When I think it over, I'm reasonably happy that this 1851 family residing at Ramsey, are the same as the family residing with Robert Hudson at Swanton Morley, in 1861.  But I can't explain the contradictions.  If I accept them - then William Bennett Baxter, my 2nd great grandfather, was the same person as William Hudson, born Swanton Morley (neighbouring Gressenhall Workhouse), in 1846.  He had a younger sister born circa 1849, named Faith Baxter or Faith Hudson.  John Hudson was perhaps her biological father.

Do you see the contradicting evidences?  They continue.

Faith Hudson-Baxter

Faith was baptised as Faith Hudson at Swanton Morley church, in Norfolk, on Christmas Eve, 1848.  That suits Faith Baxter better than the six year old Faith Hudson in 1861.  Her parents are recorded as John & Eliza Hudson.

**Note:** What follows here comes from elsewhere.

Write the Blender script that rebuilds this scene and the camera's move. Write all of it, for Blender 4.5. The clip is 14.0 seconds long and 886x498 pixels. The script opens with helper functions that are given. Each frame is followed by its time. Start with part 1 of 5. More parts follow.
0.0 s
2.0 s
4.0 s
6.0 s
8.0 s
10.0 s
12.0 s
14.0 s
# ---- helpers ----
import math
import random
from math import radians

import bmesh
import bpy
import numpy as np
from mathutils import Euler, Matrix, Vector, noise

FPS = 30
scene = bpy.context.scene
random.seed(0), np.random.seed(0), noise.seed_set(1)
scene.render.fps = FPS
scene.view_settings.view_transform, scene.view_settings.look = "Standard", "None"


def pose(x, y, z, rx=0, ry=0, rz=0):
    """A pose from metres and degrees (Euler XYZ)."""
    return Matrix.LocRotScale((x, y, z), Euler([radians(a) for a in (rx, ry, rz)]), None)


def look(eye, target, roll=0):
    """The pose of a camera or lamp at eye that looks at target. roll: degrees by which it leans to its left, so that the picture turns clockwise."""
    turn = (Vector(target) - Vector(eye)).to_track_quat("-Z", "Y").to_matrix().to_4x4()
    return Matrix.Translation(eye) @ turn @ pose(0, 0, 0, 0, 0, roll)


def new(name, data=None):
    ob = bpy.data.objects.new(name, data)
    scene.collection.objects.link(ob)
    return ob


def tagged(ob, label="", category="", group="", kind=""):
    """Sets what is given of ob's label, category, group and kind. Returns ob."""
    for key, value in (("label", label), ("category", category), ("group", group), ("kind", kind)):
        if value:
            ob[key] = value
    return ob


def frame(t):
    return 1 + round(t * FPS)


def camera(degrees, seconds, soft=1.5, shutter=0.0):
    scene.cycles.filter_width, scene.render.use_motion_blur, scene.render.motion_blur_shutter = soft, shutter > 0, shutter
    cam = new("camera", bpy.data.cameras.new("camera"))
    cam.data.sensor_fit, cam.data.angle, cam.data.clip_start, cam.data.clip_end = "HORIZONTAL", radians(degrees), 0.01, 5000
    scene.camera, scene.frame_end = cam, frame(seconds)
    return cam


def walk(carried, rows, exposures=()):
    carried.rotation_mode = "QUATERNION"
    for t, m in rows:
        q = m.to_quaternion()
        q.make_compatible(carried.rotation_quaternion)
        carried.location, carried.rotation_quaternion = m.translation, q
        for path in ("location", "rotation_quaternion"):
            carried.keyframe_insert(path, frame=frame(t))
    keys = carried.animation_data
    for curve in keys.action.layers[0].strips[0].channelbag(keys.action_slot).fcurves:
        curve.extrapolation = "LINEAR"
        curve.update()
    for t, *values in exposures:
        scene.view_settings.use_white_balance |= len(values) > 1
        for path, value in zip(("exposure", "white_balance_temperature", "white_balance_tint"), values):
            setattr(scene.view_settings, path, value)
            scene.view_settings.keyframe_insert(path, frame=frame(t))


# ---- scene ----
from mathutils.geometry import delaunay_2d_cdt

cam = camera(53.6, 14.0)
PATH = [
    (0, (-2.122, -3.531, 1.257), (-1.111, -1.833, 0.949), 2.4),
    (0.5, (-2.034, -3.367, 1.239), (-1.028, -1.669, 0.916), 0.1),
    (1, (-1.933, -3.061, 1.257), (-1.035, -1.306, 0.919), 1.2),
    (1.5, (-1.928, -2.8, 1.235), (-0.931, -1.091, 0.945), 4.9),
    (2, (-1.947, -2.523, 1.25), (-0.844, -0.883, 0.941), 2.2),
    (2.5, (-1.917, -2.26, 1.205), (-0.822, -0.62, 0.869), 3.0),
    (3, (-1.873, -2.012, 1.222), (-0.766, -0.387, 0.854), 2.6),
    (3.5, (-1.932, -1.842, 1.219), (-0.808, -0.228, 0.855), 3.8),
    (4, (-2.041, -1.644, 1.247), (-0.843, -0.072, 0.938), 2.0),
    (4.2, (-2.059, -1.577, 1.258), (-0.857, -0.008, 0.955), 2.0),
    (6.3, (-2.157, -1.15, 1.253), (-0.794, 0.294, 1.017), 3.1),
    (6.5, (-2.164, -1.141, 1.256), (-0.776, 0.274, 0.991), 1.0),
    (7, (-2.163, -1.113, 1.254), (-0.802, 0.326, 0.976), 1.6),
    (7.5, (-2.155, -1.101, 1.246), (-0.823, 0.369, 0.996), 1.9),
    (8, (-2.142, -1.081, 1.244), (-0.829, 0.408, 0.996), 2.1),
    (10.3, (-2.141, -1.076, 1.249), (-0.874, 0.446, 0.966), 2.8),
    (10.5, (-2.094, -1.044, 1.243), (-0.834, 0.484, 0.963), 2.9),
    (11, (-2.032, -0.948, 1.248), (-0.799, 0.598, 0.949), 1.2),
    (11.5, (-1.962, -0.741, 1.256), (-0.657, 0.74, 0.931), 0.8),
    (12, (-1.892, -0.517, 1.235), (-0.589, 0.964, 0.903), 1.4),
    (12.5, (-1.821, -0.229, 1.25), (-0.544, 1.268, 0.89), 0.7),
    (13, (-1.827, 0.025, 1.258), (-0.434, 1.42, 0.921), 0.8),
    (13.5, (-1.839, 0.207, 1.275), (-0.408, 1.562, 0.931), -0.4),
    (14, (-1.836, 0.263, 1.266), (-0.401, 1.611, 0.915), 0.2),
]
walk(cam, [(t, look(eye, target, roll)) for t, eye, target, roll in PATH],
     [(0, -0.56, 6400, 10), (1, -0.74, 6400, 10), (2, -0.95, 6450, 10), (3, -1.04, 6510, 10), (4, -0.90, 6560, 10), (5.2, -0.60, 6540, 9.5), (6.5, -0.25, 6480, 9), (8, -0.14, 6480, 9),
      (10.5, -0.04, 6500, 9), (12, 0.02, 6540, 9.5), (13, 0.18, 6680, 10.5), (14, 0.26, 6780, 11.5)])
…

I can't find their marriage records.  John Hudson is stated as a labourer:

I don't find a baptism or a birth certificate for a brother in 1846 called William Hudson, but I have a copy of a birth certificate for William Bennett Baxter.  Let's face it - they are the same person, born 8th January 1846 at Gressenhall Union workhouse, near to Swanton Morley in Norfolk.  I don't believe that John and Faith were married.  Not an uncommon situation in the 19th century working classes - nor for this area of Norfolk I suspect.  I've seen local rectors complaining about the situation (what they referred to the sad state of concubinism in the district) of their lack of parental marriage, or didn't care.  He baptised Faith.

There's more - more contradictions.

I believe that my 3rd great aunt Faith Hudson-Baxter married a William Codling at Litcham, Norfolk in 1866.  If it was her, she recorded a John Baxter as her father.  But that could have been the normal cover up to explain the surname that she was now using.  After all, in 1861, she was called Faith Baxter, granddaughter of Robert Hudson.

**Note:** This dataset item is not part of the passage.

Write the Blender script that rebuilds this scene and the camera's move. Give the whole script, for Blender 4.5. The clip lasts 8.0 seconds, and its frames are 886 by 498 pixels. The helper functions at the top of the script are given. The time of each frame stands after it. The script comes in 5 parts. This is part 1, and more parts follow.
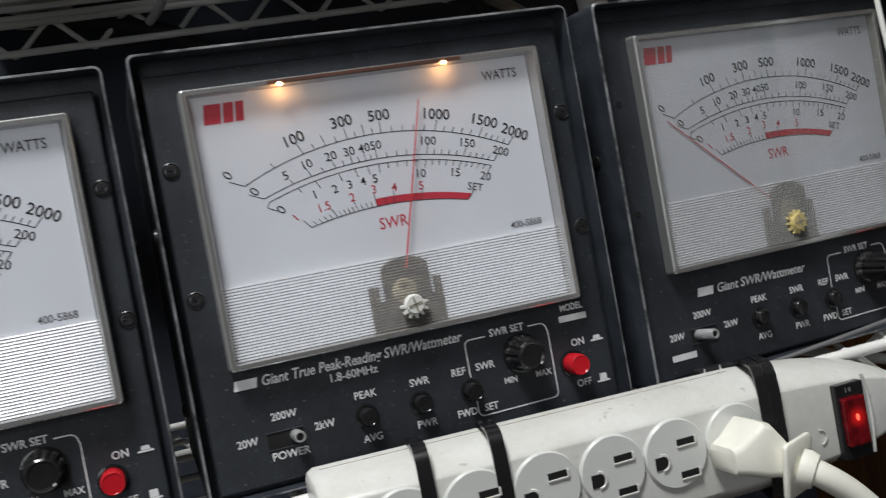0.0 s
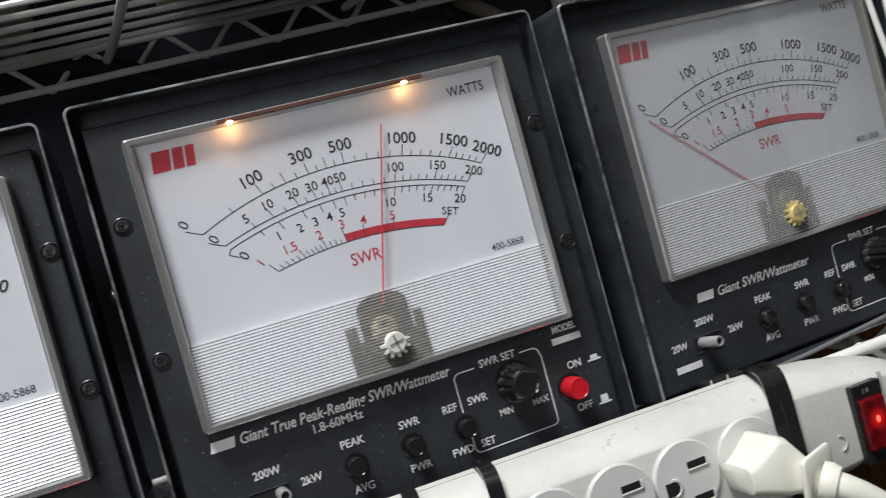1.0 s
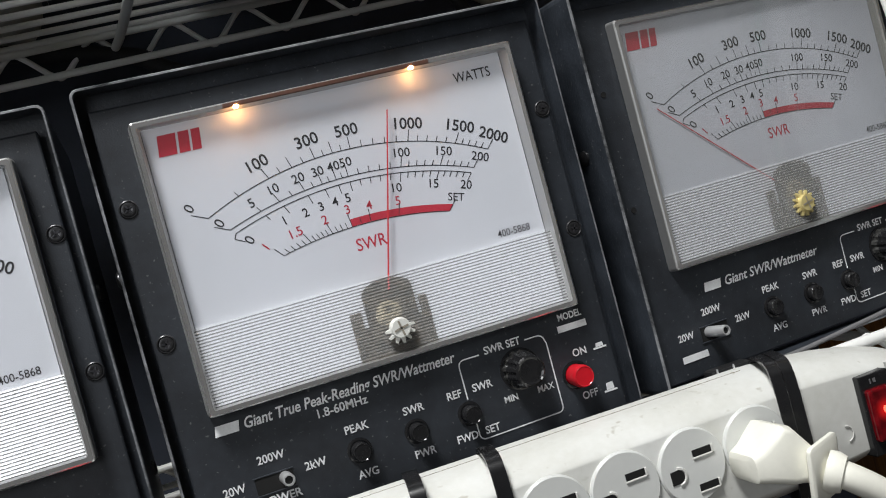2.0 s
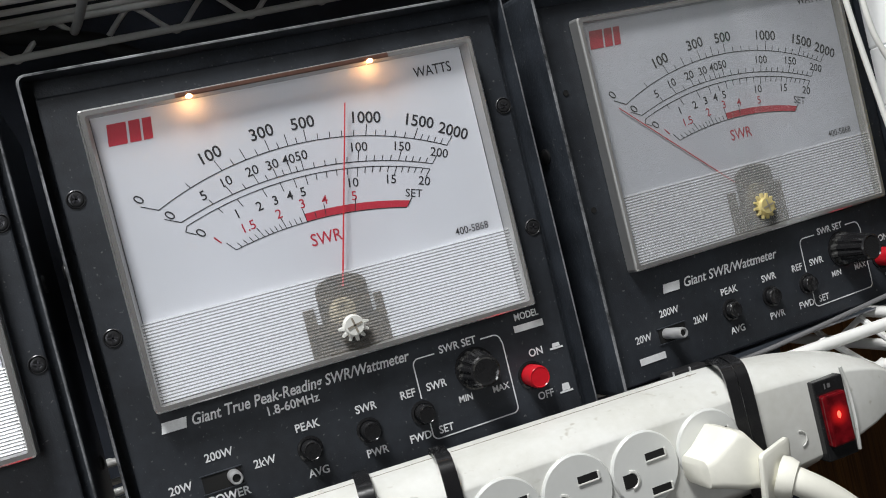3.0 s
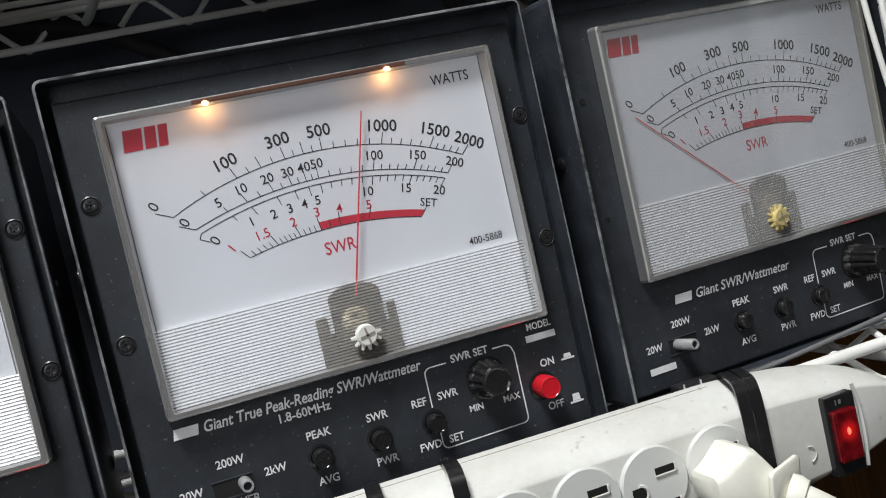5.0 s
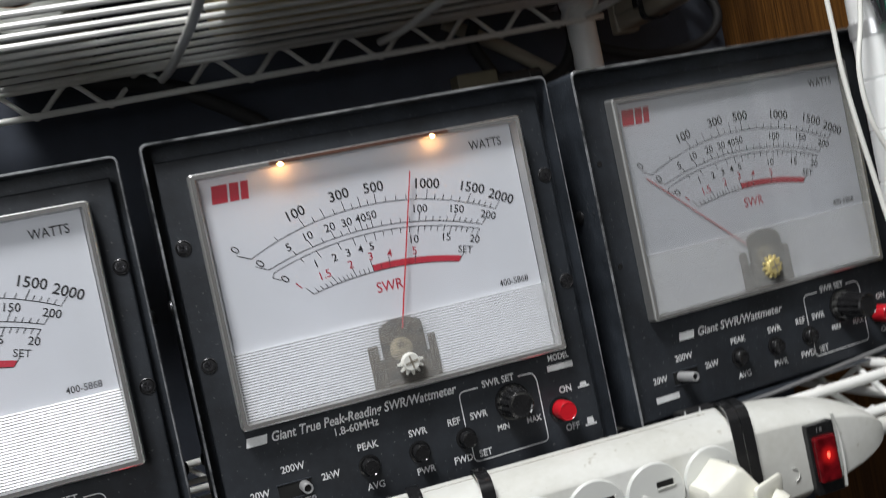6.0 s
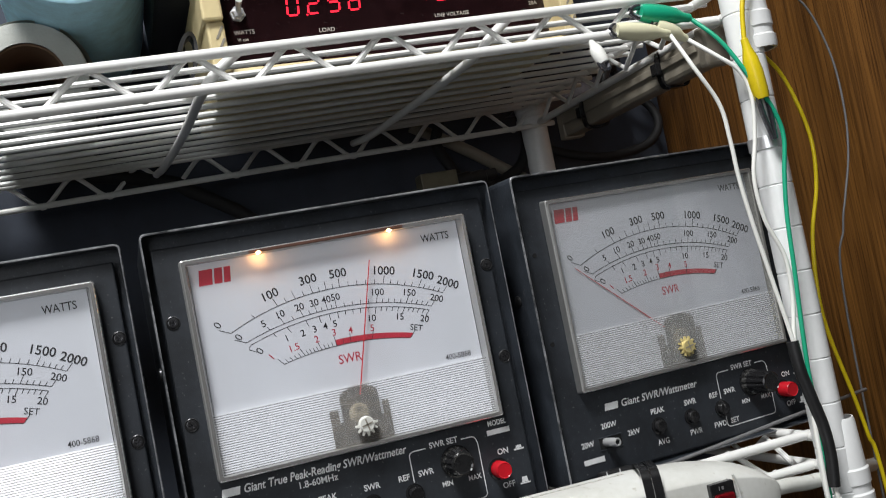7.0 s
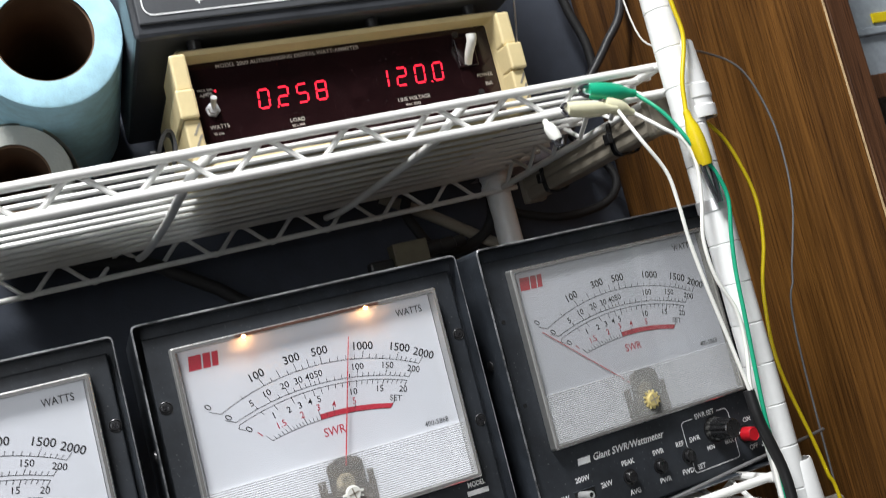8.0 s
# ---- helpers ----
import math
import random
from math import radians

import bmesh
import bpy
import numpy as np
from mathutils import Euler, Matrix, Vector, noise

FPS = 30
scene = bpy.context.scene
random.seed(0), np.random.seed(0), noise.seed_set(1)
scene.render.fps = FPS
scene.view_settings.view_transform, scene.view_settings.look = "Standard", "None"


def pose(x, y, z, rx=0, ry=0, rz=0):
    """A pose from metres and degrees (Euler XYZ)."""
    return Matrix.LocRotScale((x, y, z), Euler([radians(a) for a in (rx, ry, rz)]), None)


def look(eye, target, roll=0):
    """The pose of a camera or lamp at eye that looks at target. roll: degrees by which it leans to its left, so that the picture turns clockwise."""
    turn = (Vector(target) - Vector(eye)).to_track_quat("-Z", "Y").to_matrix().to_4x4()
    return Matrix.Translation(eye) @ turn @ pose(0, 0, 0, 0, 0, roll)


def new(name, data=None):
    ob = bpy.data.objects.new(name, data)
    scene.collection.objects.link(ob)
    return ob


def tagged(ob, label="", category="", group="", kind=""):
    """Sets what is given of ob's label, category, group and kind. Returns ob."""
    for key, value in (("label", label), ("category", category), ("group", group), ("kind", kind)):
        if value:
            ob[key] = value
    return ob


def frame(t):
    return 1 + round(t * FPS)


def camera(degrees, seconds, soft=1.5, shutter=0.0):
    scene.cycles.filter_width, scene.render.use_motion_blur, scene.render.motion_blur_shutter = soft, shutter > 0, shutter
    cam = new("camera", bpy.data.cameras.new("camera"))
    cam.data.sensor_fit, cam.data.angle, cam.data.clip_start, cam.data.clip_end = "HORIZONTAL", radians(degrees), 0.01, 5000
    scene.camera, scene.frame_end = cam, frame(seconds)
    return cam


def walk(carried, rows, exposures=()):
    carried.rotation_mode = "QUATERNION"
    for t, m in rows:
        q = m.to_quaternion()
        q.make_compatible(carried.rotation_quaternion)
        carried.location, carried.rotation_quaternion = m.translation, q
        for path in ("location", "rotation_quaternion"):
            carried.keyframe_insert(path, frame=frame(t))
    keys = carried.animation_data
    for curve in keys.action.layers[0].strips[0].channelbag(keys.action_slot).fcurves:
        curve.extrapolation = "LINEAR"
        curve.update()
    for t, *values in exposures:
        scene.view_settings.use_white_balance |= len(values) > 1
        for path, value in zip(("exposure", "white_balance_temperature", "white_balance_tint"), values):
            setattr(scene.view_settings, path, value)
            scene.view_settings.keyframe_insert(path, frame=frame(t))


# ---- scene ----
cam = camera(48.53, 8.0, soft=1.0, shutter=0.3)
PATH = [
    (0, (0.00349, 0.00526, 1.04206), (0.6108, 1.9099, 0.9815), -10.350),
    (0.2, (0.01549, 0.01018, 1.03747), (0.6534, 1.9045, 0.9688), -11.381),
    (0.5, (0.02599, 0.01901, 1.03664), (0.7123, 1.8962, 0.9650), -12.934),
    (0.6, (0.02617, 0.02129, 1.03086), (0.7129, 1.8989, 0.9775), -13.607),
    (0.8, (0.02828, 0.02251, 1.03499), (0.6780, 1.9137, 0.9988), -14.740),
    (1, (0.02520, 0.02465, 1.05103), (0.6160, 1.9344, 0.9896), -15.495),
    (1.2, (0.02434, 0.02603, 1.05309), (0.5808, 1.9456, 0.9781), -16.370),
    (2.3, (0.02837, 0.02504, 1.04556), (0.6190, 1.9348, 0.9834), -14.337),
    (2.5, (0.03133, 0.02701, 1.04885), (0.6334, 1.9318, 0.9530), -13.803),
    (3, (0.03365, 0.02843, 1.04743), (0.6522, 1.9279, 0.9515), -13.911),
    (3.5, (0.03121, 0.03006, 1.05095), (0.6450, 1.9308, 0.9494), -14.117),
    (4, (0.02966, 0.02940, 1.05255), (0.6379, 1.9319, 0.9491), -13.470),
    (4.5, (0.03325, 0.02986, 1.04875), (0.6395, 1.9329, 0.9438), -12.956),
    (4.7, (0.03311, 0.03132, 1.05330), (0.6450, 1.9302, 0.9132), -12.627),
    (5.8, (0.02138, -0.00496, 1.06861), (0.5849, 1.9100, 0.9439), -13.863),
    (6, (0.01081, -0.02968, 1.06934), (0.5784, 1.8870, 1.0059), -11.878),
    (6.2, (-0.00178, -0.03510, 1.06829), (0.5912, 1.8749, 1.0807), -9.590),
    (6.5, (-0.02051, -0.04242, 1.08649), (0.6088, 1.8555, 1.1293), -11.057),
    (6.8, (-0.01011, -0.09873, 1.08723), (0.6152, 1.7982, 1.1899), -12.338),
    (7, (0.00349, -0.10519, 1.06447), (0.6344, 1.7900, 1.1660), -11.185),
    (7.2, (-0.00697, -0.11690, 1.06242), (0.6481, 1.7714, 1.1350), -13.704),
    (7.3, (-0.01533, -0.12803, 1.07301), (0.6544, 1.7541, 1.1677), -13.823),
    (7.5, (-0.01883, -0.14682, 1.08529), (0.6493, 1.7308, 1.2524), -12.047),
    (7.6, (-0.01791, -0.15295, 1.08227), (0.6576, 1.7194, 1.2773), -11.460),
    (7.8, (-0.01313, -0.14890, 1.07668), (0.6912, 1.7097, 1.2995), -13.723),
    (8, (-0.00391, -0.14049, 1.07645), (0.6936, 1.7250, 1.2596), -14.353),
]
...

I haven't yet found her in the 1871 Census.

But in the 1881 Census?  Would you believe it:

Is this really her?  In Sculcoates, Yorkshire (where I know a lot of Norfolk people moved to) not as Faith Codling, but as Faith BAXTER, widow, born circa 1849 in Swanton Morley?  Not many Faiths born in that village then.  She is a widow but she has reverted to the surname Baxter?

The Marriage - that never happened.

Months before that critical 1861 census that this puzzle began with, on the 29th December 1860, the marriage banns of John Hudson and Eliza Baxter were finally read out for the third and final time:

But they didn't appear to marry.

No ensuing marriage record at Swanton Morley church.

Instead, four months later, on the 7th April 1861, we get that record where Eliza Baxter is a servant in the household of Robert Hudson in Swanton Morley.  John is there as well.  The marriage doesn't appear to have taken place.

Instead...

John Hudson appears to die sometime between November 1861 and January 1862.  Eliza disappears from record.  William Bennett Baxter - he goes on to marry my 2nd great grandmother Harriet Barber who had also been born in Gressenhall workhouse - as were their first two daughters.  Their last child was my great grandmother, Faith Eliza Baxter, born at East Dereham in 1885:

She had an older brother named Robert Baxter, born at Swanton Morley in 1873:

He served in the Norfolk Regiment in the Boer War in South Africa, as well as later, British India.  He might have nothing to do with it - but he may be our link to that South African match?